ADI then contacted Tampa, Florida’s Big Cat Rescue (BCR) about giving Hoover his forever home - they instantly agreed but were waylaid by a year long administrative mountain.
Finally, in April 2016 BCR received the green light from United States Fish and Wildlife Service (USFWS) for Hoover to fly to Miami, Florida, just in time for Hoover to arrive at his new one-acre enclosure on his twelfth birthday.
CEO of Big Cat Rescue, Carole Baskin said: “He lived the first ten years of his life in a tiny circus wagon and then one year at ADI's temporary holding pen.
“So we don't believe he had ever seen a pond or lake or been in any body of water. His huge one-acre enclosure at Big Cat Rescue has access to our lake.
“The first day he arrived, Hoover didn't quite know what to make of the lake. He put his paw in the water and shook it and slowly got into the lake.
“Now he loves his lake. He swims just about every day - and even at night in the rain. He is a happy, laid back tiger and chuffs happily to his keepers.”
Chuffing is a non-threatening noise big cats use to greet each other - sometimes during courting or by a mother comforting her cubs - and tigers and snow leopards commonly exchange chuffs with their keepers when excited or simply saying hello.
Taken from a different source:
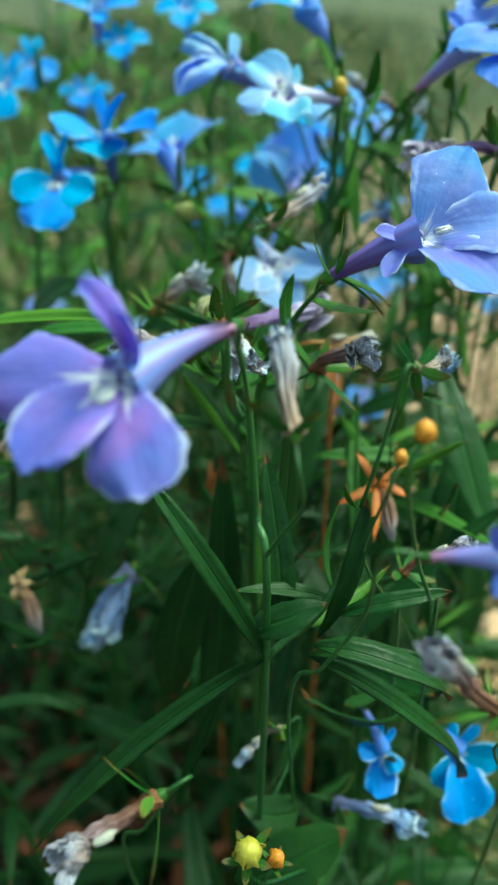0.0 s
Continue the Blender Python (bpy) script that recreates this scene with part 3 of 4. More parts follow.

When Hoover was rescued he had to undergo months of intensive veterinary care, rehabilitation and exercise, which allowed him to gain 50 pounds while living at ADI’s holding facility.
After spending years touring with the circus, Hoover was emaciated when ADI found him but the tiger is now happy and healthy and spends his time patrolling his vast new home and checking out his tiger neighbour TJ.
Big Cat Rescue hope that the success of Hoover’s rescue will inspire others to wake up to the immorality of animal circuses.
Carole said: “We hope that Hoover's story will further educate the public as to why big cats do not belong in circuses.
“Living in a cramped cage and being forced to perform against their will is no life for these magnificent animals.
“We hope people are inspired by Hoover. We know he has millions of fans who faithfully follow his story at Big Cat Rescue.”